The third annual Game Design Challenge, held at the 2006 Computer Game Developers conference in San Jose, asked contestants to describe a game that could win the Nobel Peace Prize. Designer Harvey Smith won with “Peace Bomb,” a networked game that would spontaneously draw people together for various constructive projects, like tree planting, cleaning up, building homes or donating money. Smith speculated, “After pooling together and trading resources, players can win on a quarterly basis, or every six months or whatever and [the] flash mob erupts around a socially constructive movement.”

Why not a lifegame based on the Peace Bomb?

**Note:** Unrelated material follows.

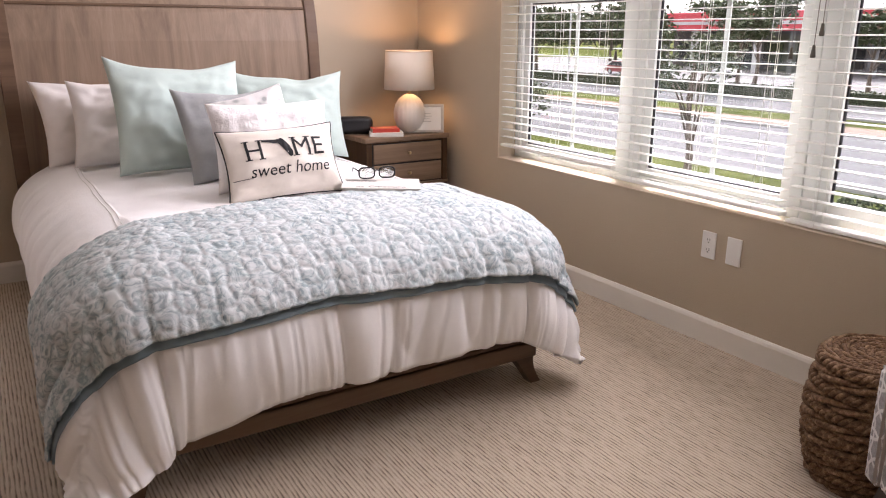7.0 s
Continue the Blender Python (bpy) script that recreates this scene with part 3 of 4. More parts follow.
quilt_cells(quilt)
under = sheet("quilt_fold", 0, 1, YS - 0.56, YN + 0.39, 60, 150, 0.018, 0.022, M_quilt_back, "slate-blue folded underside of the quilted throw", "quilt", 0.010,
              edge=lambda x, y, u, v: (quilt_edge(0, y, 0, v)[0] + 0.03 + (quilt_edge(0, y, 1, v)[0] + 0.004 - 0.03 - quilt_edge(0, y, 0, v)[0]) * u, y))
under.parent = quilt
under.name = "lining"
for key in ("category",):
    del under[key]


# ---------- pillows ----------
def puff(u, v, t):
    return t / 2 * max(0.0, (1 - u ** 2) * (1 - v ** 2)) ** 0.42


def pillow_point(u, v, w, h, t, side, seed, ruck=0.012, sag=0.0):
    x = w / 2 * u * (1 - 0.075 * (1 - v * v))
    z = h / 2 * v * (1 - 0.085 * (1 - u * u)) - sag * max(0.0, v) ** 2 * (1 - u * u) * (1 + 0.5 * noise.noise((u * 2, seed, 0)))
    d = puff(u, v, t)
    n = ruck * noise.noise((u * 2.3 + seed, v * 2.3, seed)) + ruck * 0.5 * noise.noise((u * 6 + seed, v * 6, seed * 2))
    return Vector((x, -side * (d + n * (1 - abs(u) ** 6) * (1 - abs(v) ** 6)), z + h / 2))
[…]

It wouldn’t require deep corporate pockets. You could fund it with pledges collected through fundraising sites like Fundable.org or even Second Life. This activist design might take inspiration from “distributed labor” projects like the ESP Game, Mycroft, and Amazon’s Mechanical Turk, or from the cancelled Game Neverending that spawned photo-sharing site Flickr.

The inspirations are many. The goal is worthy. The motivation, at least for those who didn’t like hearing about Wal-Mart World, is clear.

It’s worth a try. Allen Varney designed the PARANOIA paper-and-dice roleplaying game (2004 edition) and has contributed to computer games from Sony Online, Origin, Interplay, and Looking Glass.